The task:
Below are the records. Retype, exactly, the lines from the first through the line with "0.009), M_CHROME, st)", and leave out the pictures.

------------------------

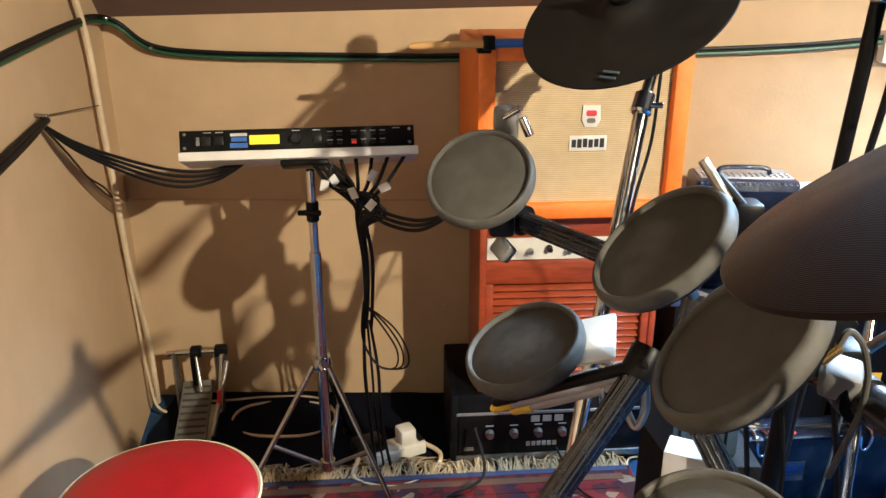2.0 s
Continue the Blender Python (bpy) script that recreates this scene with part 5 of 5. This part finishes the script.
# ---- the floor by the corner ----
st = thing("drum_throne", "round red vinyl drum stool with white piping", "stool", pose(-0.372, 0.99, 0, 0, 0, 0))
part("cushion", lathe([(0, 0.531), (0.06, 0.530), (0.115, 0.524), (0.134, 0.514), (0.139, 0.505)], 56), M_RED, st)
part("side_band", lathe([(0.138, 0.504), (0.1385, 0.44), (0.130, 0.425), (0, 0.42)], 56), M_RED, st)
part("piping", lathe([(0.137, 0.509), (0.1405, 0.511), (0.143, 0.508), (0.1415, 0.504), (0.138, 0.503)], 56), M_CREAMPL, st, "white piping")
part("post", rod((0, 0, 0.15), (0, 0, 0.42), 0.013), M_CHROME, st)
for a in (30, 150, 270):
    d = Vector((math.cos(radians(a)), math.sin(radians(a)), 0))
    part("leg", rod((0, 0, 0.30), d * 0.24 + Vector((0, 0, 0.01)), 0.009), M_CHROME, st)

kp = thing("kick_pedal", "worn metal bass drum pedal standing in the corner", "drum pedal", pose(-0.67, 1.96, 0, 0, 0, 8))
part("base_plate", box(-0.05, 0.05, -0.16, 0.08, 0.004, 0.012, 0.002), M_STEEL, kp)
part("footboard", moved(box(-0.042, 0.042, -0.15, 0.10, -0.004, 0.004, 0.003), pose(0, -0.02, 0.06, 20, 0, 0)), M_GREYPL, kp, "ribbed grey footboard")
for k in range(9):
    part("rib", moved(box(-0.036, 0.036, -0.003, 0.003, 0.004, 0.006), pose(0, -0.02, 0.06, 20, 0, 0) @ pose(0, -0.11 + k * 0.023, 0)), M_RUBBER, kp)
for x in (-0.055, 0.06):
    part("upright", rod((x, 0.06, 0.01), (x, 0.06, 0.20), 0.009), M_STEEL, kp)
part("axle", rod((-0.075, 0.06, 0.195), (0.09, 0.06, 0.195), 0.008), M_CHROME, kp)
part("cam", rod((-0.01, 0.06, 0.195), (0.02, 0.06, 0.195), 0.018), M_BLACK, kp)
part("end_cap", box(0.055, 0.09, 0.045, 0.075, 0.18, 0.21, 0.005), M_BLACK, kp)
part("beater_rod", rod((0.005, 0.05, 0.19), (0.02, 0.0, 0.10), 0.005), M_CHROME, kp)
part("spring", rod((0.078, 0.05, 0.19), (0.065, 0.0, 0.03), 0.010), M_CHROME, kp)
part("tension_rod", rod((0.09, 0.04, 0.17), (0.055, -0.10, 0.02), 0.007), M_STEEL, kp)
part("badge", moved(box(-0.006, 0.006, -0.009, -0.005, -0.02, 0.02), pose(0.072, -0.03, 0.095, -35, 0, 0)), M_REDINK, kp, "red badge")
part("strap", box(-0.012, 0.012, 0.05, 0.053, 0.05, 0.19), M_BLACK, kp)

hp = thing("coiled_lead", "cream lead lying in a loose ring on the carpet", "cable", pose(-0.43, 1.975, 0))
ring = [(0.145 * math.cos(t), 0.095 * math.sin(t), 0.008 + 0.004 * math.sin(3 * t)) for t in [2 * math.pi * k / 18 for k in range(19)]]
part("loop", tube(ring, 0.004), M_CREAM, hp)
part("tail", tube([(0.14, 0.03, 0.012), (0.08, 0.10, 0.014), (-0.06, 0.11, 0.012), (-0.2, 0.09, 0.01), (-0.30, 0.07, 0.02)], 0.0035), M_CREAM, hp)

ps = thing("power_strip", "white socket strip with black plugs on the carpet", "power strip", pose(-0.115, 1.80, 0, 0, 0, 28))
part("body", box(-0.075, 0.09, -0.028, 0.028, 0.004, 0.042, 0.005), M_WHITEPL, ps)
part("plug", box(-0.10, -0.02, -0.02, 0.035, 0.042, 0.075, 0.008), M_BLACK, ps, "black plug")
part("plug", box(0.02, 0.065, -0.024, 0.022, 0.042, 0.085, 0.008), M_WHITEPL, ps, "white plug")
part("socket", box(0.072, 0.086, -0.02, 0.02, 0.042, 0.0445), M_KNOB, ps)
part("lead", tube([(0.085, -0.01, 0.03), (0.11, -0.07, 0.02), (0.05, -0.12, 0.008), (-0.05, -0.12, 0.008), (-0.12, -0.05, 0.01), (-0.09, 0.0, 0.03)], 0.006), M_CREAM, ps)
fc = thing("floor_cloth", "dark navy cloth spread on the floor along the knee wall", "cloth", pose(-0.38, 1.93, 0))
cloth = bmesh.new()
rng = random.Random(12)
NX, NY = 44, 20
grid = []
for j in range(NY + 1):
    row = []
    for i in range(NX + 1):
        u, v = -0.40 + 0.84 * i / NX, -0.20 + 0.38 * j / NY
        z = 0.006 + 0.010 * max(0, noise.noise((u * 9, v * 9, 0.3))) + 0.05 * max(0, (j / NY - 0.86)) * (1.0 + 0.6 * noise.noise((u * 12, 0, 2)))
        row.append(cloth.verts.new((u + 0.012 * noise.noise((v * 14, u * 3, 5)), v + 0.012 * noise.noise((u * 10, 7, 1)) * (j < NY), z)))
    grid.append(row)
for j in range(NY):
    for i in range(NX):
        cloth.faces.new((grid[j][i], grid[j][i + 1], grid[j + 1][i + 1], grid[j + 1][i]))
geo = bmesh.ops.extrude_face_region(cloth, geom=cloth.faces[:])
bmesh.ops.translate(cloth, vec=(0, 0, -0.003), verts=[q for q in geo["geom"] if isinstance(q, bmesh.types.BMVert)])
bmesh.ops.recalc_face_normals(cloth, faces=cloth.faces)
part("fabric", cloth, M_DKBLUE, fc)

# rug with a fringe
M_RUG = mat("patterned_rug", (0.10, 0.016, 0.014), 0.95, scale=38, second=(0.02, 0.016, 0.03), bump=0.8, bump_scale=450, spec=0.1)
rn = M_RUG.node_tree
vor = rn.nodes.new("ShaderNodeTexVoronoi")
vor.inputs["Scale"].default_value = 34
ramp = rn.nodes.new("ShaderNodeValToRGB")
ramp.color_ramp.interpolation = "CONSTANT"
ramp.color_ramp.elements[0].color = (0.02, 0.02, 0.04, 1)
ramp.color_ramp.elements[1].position, ramp.color_ramp.elements[1].color = 0.8, (0.30, 0.22, 0.13, 1)
for pos, col in ((0.3, (0.18, 0.018, 0.015, 1)), (0.6, (0.05, 0.02, 0.02, 1))):
    ramp.color_ramp.elements.new(pos).color = col
rn.links.new(next(n for n in rn.nodes if n.type == "TEX_COORD").outputs["Object"], vor.inputs["Vector"])
rn.links.new(vor.outputs["Color"], ramp.inputs["Fac"])
rmix = rn.nodes.new("ShaderNodeMix")
rmix.data_type = "RGBA"
rmix.inputs["Factor"].default_value = 0.6
rb = rn.nodes["Principled BSDF"]
rn.links.new(rb.inputs["Base Color"].links[0].from_socket, rmix.inputs["A"])
rn.links.new(ramp.outputs["Color"], rmix.inputs["B"])
rn.links.new(rmix.outputs["Result"], rb.inputs["Base Color"])
M_FRINGE = mat("rug_fringe", (0.40, 0.30, 0.17), 0.95, vary=0.3, scale=45)
rug = thing("rug", "worn red patterned rug with a cream fringe", "rug", frame_between((-0.45, 1.69), (0.42, 1.765), 0))
part("carpet_top", box(0.0, 0.95, -1.15, 0.0, 0.0, 0.012, 0.003), M_RUG, rug)
for k, m in enumerate((mat("rug_blue_band", (0.03, 0.04, 0.09), 0.95, bump=0.6, bump_scale=450), mat("rug_gold_band", (0.10, 0.045, 0.022), 0.95, bump=0.6, bump_scale=450), M_RUG)):
    part("border", box(0.01 + 0.02 * k, 0.94 - 0.02 * k, -0.03 - 0.035 * k, -0.008 - 0.035 * k, 0.012, 0.0135), m, rug)
fr = bmesh.new()
rng = random.Random(9)
for k in range(420):
    x = rng.uniform(0.003, 0.947)
    worn = 0.45 + 0.55 * math.sin(x * 23.0 + 1.2 * math.sin(x * 61.0))
    ln, sw, bend = rng.uniform(0.018, 0.05) + 0.034 * max(0, worn), rng.gauss(0, 0.034), rng.uniform(0.0, 0.022)
    tube([(x, -0.012, 0.012), (x + sw * 0.3 + rng.uniform(-0.008, 0.008), ln * 0.35, 0.008 + bend), (x + sw * 0.7 + rng.uniform(-0.01, 0.01), ln * 0.7, 0.005 + bend * 0.6), (x + sw * 1.3, ln * 0.9, 0.004)], rng.uniform(0.0014, 0.0028), 5, 3, fr)
part("fringe", fr, M_FRINGE, rug, "frayed cream fringe")
fl = thing("floor_cable", "black cable trailing across the rug's fringe", "cable", pose(0.2, 1.6, 0))
part("cable", tube([(0.10, 1.73, 0.14), (0.12, 1.66, 0.05), (0.02, 1.60, 0.02), (0.15, 1.50, 0.02), (0.30, 1.52, 0.02), (0.42, 1.58, 0.02)], 0.004), M_CABLE, fl, world_space=True)
part("cable", tube([(0.30, 1.71, 0.10), (0.33, 1.66, 0.05), (0.36, 1.64, 0.02), (0.40, 1.60, 0.02)], 0.003), M_CABLE, fl, world_space=True)

# ceiling spotlights, above the view
def spotlight(at, target, label):
    sf = thing("ceiling_spotlight", label, "lamp", look(at, target), "ceiling spotlights")
    part("shade", lathe([(0.032, -0.01), (0.034, -0.008), (0.034, 0.05), (0.024, 0.075), (0, 0.078), (0, 0.074), (0.021, 0.072), (0.031, 0.05)], 24), M_WHITEPL, sf)
    neck = sf.matrix_basis @ Vector((0, 0, 0.076))
    top = min(FLATZ - 0.02, on_slope(neck.x, neck.y).z)
    part("stem", rod(neck, (neck.x, neck.y, top), 0.006), M_WHITEPL, sf, world_space=True)
    part("ceiling_rose", lathe([(0, 0), (0.03, 0), (0.034, 0.012), (0, 0.013)], 20, pose(neck.x, neck.y, top - 0.013)), M_WHITEPL, sf, world_space=True)


spotlight(LAMP, LAMP_AIM, "small white ceiling spotlight aimed at the drum corner")
spotlight(SPOT, SPOT_AIM, "small white ceiling spotlight aimed at the guitars")
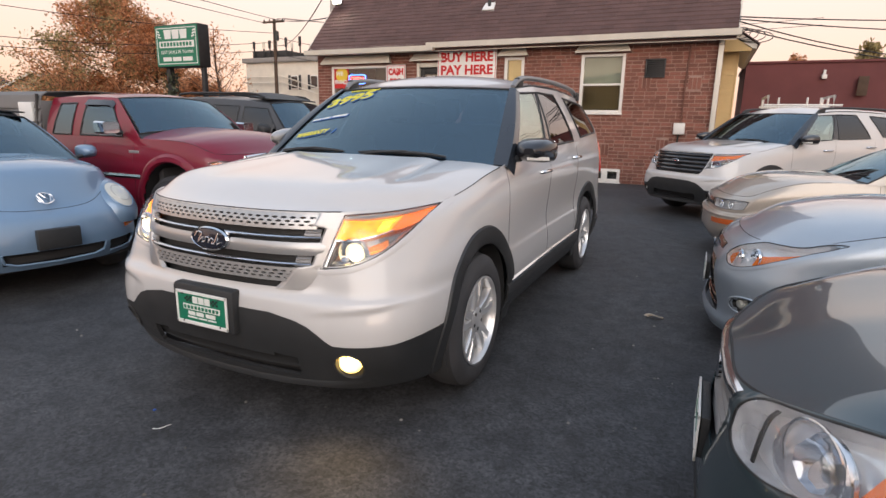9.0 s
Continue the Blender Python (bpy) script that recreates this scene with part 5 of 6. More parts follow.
def beige_sedan(m):
    rows = [(.20, .22, .25, .08, .05, .06), (.32, .34, .36, .0, .01, .0), (.44, .48, .48, -.01, .0, .0), (.535, .58, .58, .005, .0, .0), (.56, .64, .64, .04, .01, .03), (.68, .80, .80, .06, .012, .05), (.735, .935, .92, .13, .05, .10)]
    body = Body(outline(.87, -.92, 3.65, .75, rows))
    arches = ((0, .31, .36), (2.62, .31, .36))
    belt = [(.82, .40, .935), (.83, 1.2, .945), (.83, 2.3, .95), (.76, 3.0, .97)]
    rail = [(.58, 1.20, 1.33), (.61, 1.6, 1.375), (.60, 2.2, 1.37), (.53, 2.6, 1.32)]
    wins = [[(.62, .965), (1.46, .97), (1.48, 1.315), (1.13, 1.29)], [(1.55, .97), (2.35, .985), (2.18, 1.31), (1.56, 1.32)]]
    lo = [(.36, .585), (.48, .583), (.60, .583), (.70, .588), (.775, .60)]
    hi = [(.36, .68), (.48, .683), (.60, .688), (.70, .692), (.79, .69)]
    lens = grow(dense(lo) + dense(hi)[::-1], .009)

    def keep(p):
        return not (p[1] < -.1 and inside(lens, (abs(p[0]), p[2])))
    car, cab = plain_car("sedan_car", "beige older sedan with chrome wipers cowl", m, body, .87, M_GOLD, arches, .31, .19, "seven", (.05, .6, (0, .28, .96)), ((.785, .44, .94), (0, .30, .96), (.565, 1.20, 1.325), (0, 1.10, 1.365)), belt, rail, ((.53, 2.6, 1.32), (0, 2.68, 1.36)), wins, (.42, 2.61), (M_WSHIELD, M_SIDEGLASS), keep, (.95, .72, 1.0, .2, .13, M_GOLD), (1.25, 2.1), (.92, .66), .2, hood_s=5.3, hood_e=8.30, roof_bulge=.035)
    for sg in (-1, 1):
        clear_lamp(car, body, lo, hi, sg, [(.50, .635, .04), (.66, .64, .04)], [], .05, rim_m=M_GOLD)
        part("side_marker", sheet(lamp_patch(body, [(.50, .425), (.65, .425), (.80, .43)], [(.50, .475), (.65, .478), (.80, .485)], .006, 14, 5, sg), .012, flip=sg < 0), M_AMBER_OLD, car, "orange bumper marker")
    part("grille", bar(body, .595, .675, lambda z: .33, .004, .01, 25, 5), M_GLOSSBLACK, car)
    part("bumper_molding", bar(body, .50, .53, lambda z: .84, .008, .006, 41, 4), M_GOLD, car)
    return car


M_AMBER_OLD = material("faded_amber_lens", (0.62, 0.13, 0.03), rough=.25, coat=.4, vary=.15, scale=30)


def green_sedan(m):
    """The dark sedan close by, with the tall clear lamps."""
    rows = [(.18, .20, .25, .05, .05, .06), (.30, .32, .34, .0, .02, .02), (.44, .46, .46, .0, .0, .0), (.56, .60, .60, .02, .0, .0), (.66, .72, .72, .035, .01, .02), (.76, .86, .84, .06, .02, .05), (.815, .985, .96, .11, .06, .10)]
    levels = outline(.915, -.92, 3.88, .95, rows)
    # the hood's front edge lies on the grille and climbs outwards along the lamps
    for i, (y, z) in enumerate(((-.862, .776), (-.856, .768), (-.795, .794), (-.705, .836), (-.560, .866), (-.415, .893), (-.285, .925), (-.05, .96))):
        levels[6][i] = (levels[6][i][0], y, z)
        levels[5][i] = (levels[5][i][0], y - .028, z - .042)
    body = Body(levels)
    arches = ((0, .325, .375), (2.73, .325, .375))
    belt = [(.855, .40, .985), (.865, 1.2, 1.0), (.865, 2.3, 1.02), (.80, 3.1, 1.05)]
    rail = [(.60, 1.25, 1.39), (.63, 1.7, 1.44), (.62, 2.4, 1.43), (.54, 2.85, 1.36)]
    wins = [[(.66, 1.02), (1.54, 1.03), (1.56, 1.375), (1.20, 1.35)], [(1.64, 1.03), (2.55, 1.05), (2.36, 1.365), (1.66, 1.38)]]
    lo = [(.344, .655), (.375, .640), (.43, .636), (.55, .652), (.66, .688), (.75, .735), (.815, .80), (.855, .885)]
    hi = [(.344, .675), (.360, .740), (.395, .784), (.50, .819), (.62, .853), (.73, .882), (.80, .906), (.855, .928)]
    lens = grow(dense(lo) + dense(hi)[::-1], .009)

    def keep(p):
        x, z = abs(p[0]), p[2]
        if p[1] < -.1:
            if inside(lens, (x, z)):
                return False
            if .52 < z < .748 and x < np.interp(z, (.52, .748), (.22, .31)):
                return False
        return True
    car, cab = plain_car("dark_sedan_car", "dark green grey sedan with chrome grille slats", m, body, .915, M_GREEN, arches, .325, .21, "seven", (.05, .55, (0, .24, 1.01)), ((.82, .44, .99), (0, .27, 1.01), (.585, 1.25, 1.385), (0, 1.15, 1.43)), belt, rail, ((.54, 2.85, 1.36), (0, 2.95, 1.40)), wins, (.42, 2.86), (M_WSHIELD, M_SIDEGLASS), keep, (1.0, .70, 1.04, .21, .14, M_GREEN), (1.3, 2.2), (.97, .68), .215, hood_s=5.4, roof_bulge=.04, gap=.0045)
    for sg in (-1, 1):
        clear_lamp(car, body, lo, hi, sg, [(.62, .755, .085)], [(.62, .97, .04, .70)], .07, rim_m=M_GREEN)
        c = V(body.front(.575, .745, -.044))
        c.x *= sg
        head = part("projector_dome", lathe([(-.060, 0), (-.056, .03), (-.042, .060), (-.016, .084), (.012, .092), (.02, .092)], 36, "y", cap=False), M_DOME, car, "large frosted projector dome")
        head.matrix_basis = Matrix.Translation(c) @ pose(0, 0, 0, 0, 0, sg * 30)
        part("dome_ring", tube([(.093 * math.cos(t), .012, .093 * math.sin(t)) for t in np.linspace(0, 2 * math.pi, 41)[:-1]], .004, 6, True), M_CHROME, head)
        part("inner_lens", lathe([(.035, 0), (.03, .02), (.012, .045), (-.012, .058), (-.006, .062), (.03, .062)], 9, "y", centre=(.026 * sg, 0, .002)), M_CHROME, head, "faceted chrome reflector")
        # bright step and dark strut at the lamp's inner end
        part("inner_step", sheet(lamp_patch(body, lo, hi, -.022, 8, 6, sg, .06, .33, .10, .52), .006, flip=sg < 0), M_LAMPBACK, car)
        part("inner_strut", sheet(lamp_patch(body, lo, hi, -.018, 4, 8, sg, .342, .356, .06, .95), .006, flip=sg < 0), M_BLACK, car)
    gx = lambda z: float(np.interp(z, (.52, .748), (.22, .31)))
    gr = part("grille", bar(body, .515, .752, lambda z: gx(z) + .012, -.045), M_DARK, car, "dark grille with chrome slats")
    for z in (.555, .595, .635, .675, .712):
        part("grille_slat", bar(body, z - .013, z + .013, gx, -.020, .012, 27, 5), M_RAIL, gr)
    part("grille_crown", bar(body, .735, .764, lambda z: gx(z) + .01, .0, .008, 31, 6), M_CHROME, gr, "broad chrome crown bar")
    bd = part("badge", lathe([(0, .0), (0, .05), (-.01, .055), (-.014, .0)], 24, "y"), M_CHROME, gr, "bright oval badge")
    p = body.front(0, .70, -.004)
    bd.matrix_basis = Matrix.Translation(V(p)) @ Matrix.Diagonal((1.5, 1, .8, 1))
    y = body.front(0, .50, .006)[1]
    br = part("plate_bracket", boxes((-.145, .145, y - .01, y + .018, .43, .57, .004)), M_BLACK, car)
    plate(car, pose(0, y - .012, .50), .312, .16)
    part("lower_opening", bar(body, .24, .36, lambda z: .55, .004, .0, 21, 4), M_BLACK, car)
    return car


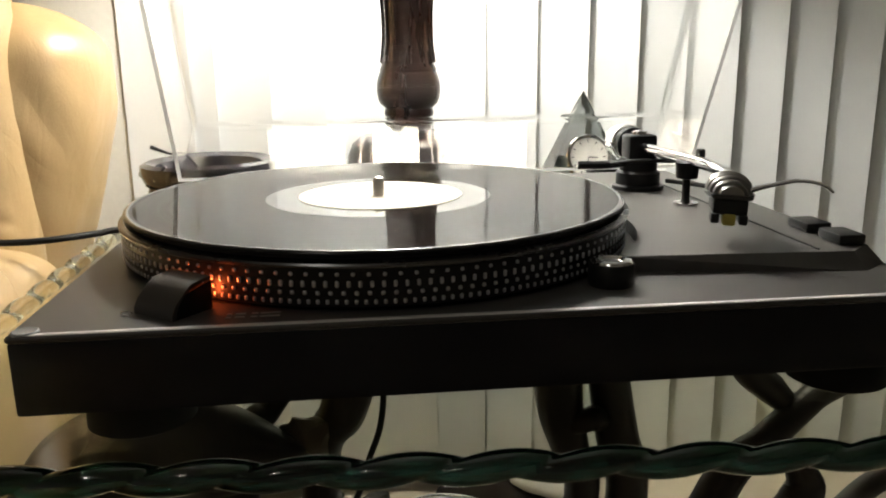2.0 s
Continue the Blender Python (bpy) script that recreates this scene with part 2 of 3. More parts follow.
def cushion(half, power=(4.0, 4.0), wrinkle=0.004, freq=9.0, seed=0.0, steps=(96, 56), bm=None, at=(0, 0, 0), folds=0.0, turn=None, pucker=None):
    """A stuffed leather form: a rounded box with soft dents."""
    bm = bm or bmesh.new()
    m = Matrix.Translation(at) @ (turn or Matrix())
    e, ev = 2.0 / power[0], 2.0 / power[1]
    nu, nv = steps

    def s(v, k):
        return math.copysign(abs(v) ** k, v)
    rings = []
    for j in range(nv + 1):
        b = -math.pi / 2 + math.pi * j / nv
        ring = []
        for i in range(nu):
            a = 2 * math.pi * i / nu
            p = Vector((half[0] * s(math.cos(b), ev) * s(math.cos(a), e), half[1] * s(math.cos(b), ev) * s(math.sin(a), e), half[2] * s(math.sin(b), ev)))
            nrm = Vector((p.x / half[0] ** 2, p.y / half[1] ** 2, p.z / half[2] ** 2))
            nrm = nrm.normalized() if nrm.length else Vector((0, 0, 1))
            q = p * freq + Vector((seed, seed, seed))
            w = wrinkle * (noise.noise(q * 0.45) * 1.6 + 0.35 * noise.noise(q * 2.3))
            if folds:
                w += folds * (1 - abs(noise.noise(Vector((q.x * 0.8 + q.z * 0.5, q.y * 0.8, q.z * 1.7))))) ** 6
            if pucker:
                spot = m @ p
                lean = (spot.x - pucker[0]) / pucker[1]
                if -3 < lean < 0.4:
                    w += pucker[2] * math.exp(-lean * lean) * noise.noise(Vector((spot.x * 22 + seed, 0, spot.z * 85 + spot.x * 30)))
            ring.append(bm.verts.new(m @ (p + nrm * w)))
            if j in (0, nv):
                break
        rings.append(ring)
    for a, b in zip(rings, rings[1:]):
        for k in range(nu):
            q = list(dict.fromkeys([a[k % len(a)], a[(k + 1) % len(a)], b[(k + 1) % len(b)], b[k % len(b)]]))
            if len(q) > 2:
                bm.faces.new(q)
    return bm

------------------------

The answer:
2.0 s
Continue the Blender Python (bpy) script that recreates this scene with part 5 of 5. This part finishes the script.
# ---- the floor by the corner ----
st = thing("drum_throne", "round red vinyl drum stool with white piping", "stool", pose(-0.372, 0.99, 0, 0, 0, 0))
part("cushion", lathe([(0, 0.531), (0.06, 0.530), (0.115, 0.524), (0.134, 0.514), (0.139, 0.505)], 56), M_RED, st)
part("side_band", lathe([(0.138, 0.504), (0.1385, 0.44), (0.130, 0.425), (0, 0.42)], 56), M_RED, st)
part("piping", lathe([(0.137, 0.509), (0.1405, 0.511), (0.143, 0.508), (0.1415, 0.504), (0.138, 0.503)], 56), M_CREAMPL, st, "white piping")
part("post", rod((0, 0, 0.15), (0, 0, 0.42), 0.013), M_CHROME, st)
for a in (30, 150, 270):
    d = Vector((math.cos(radians(a)), math.sin(radians(a)), 0))
    part("leg", rod((0, 0, 0.30), d * 0.24 + Vector((0, 0, 0.01)), 0.009), M_CHROME, st)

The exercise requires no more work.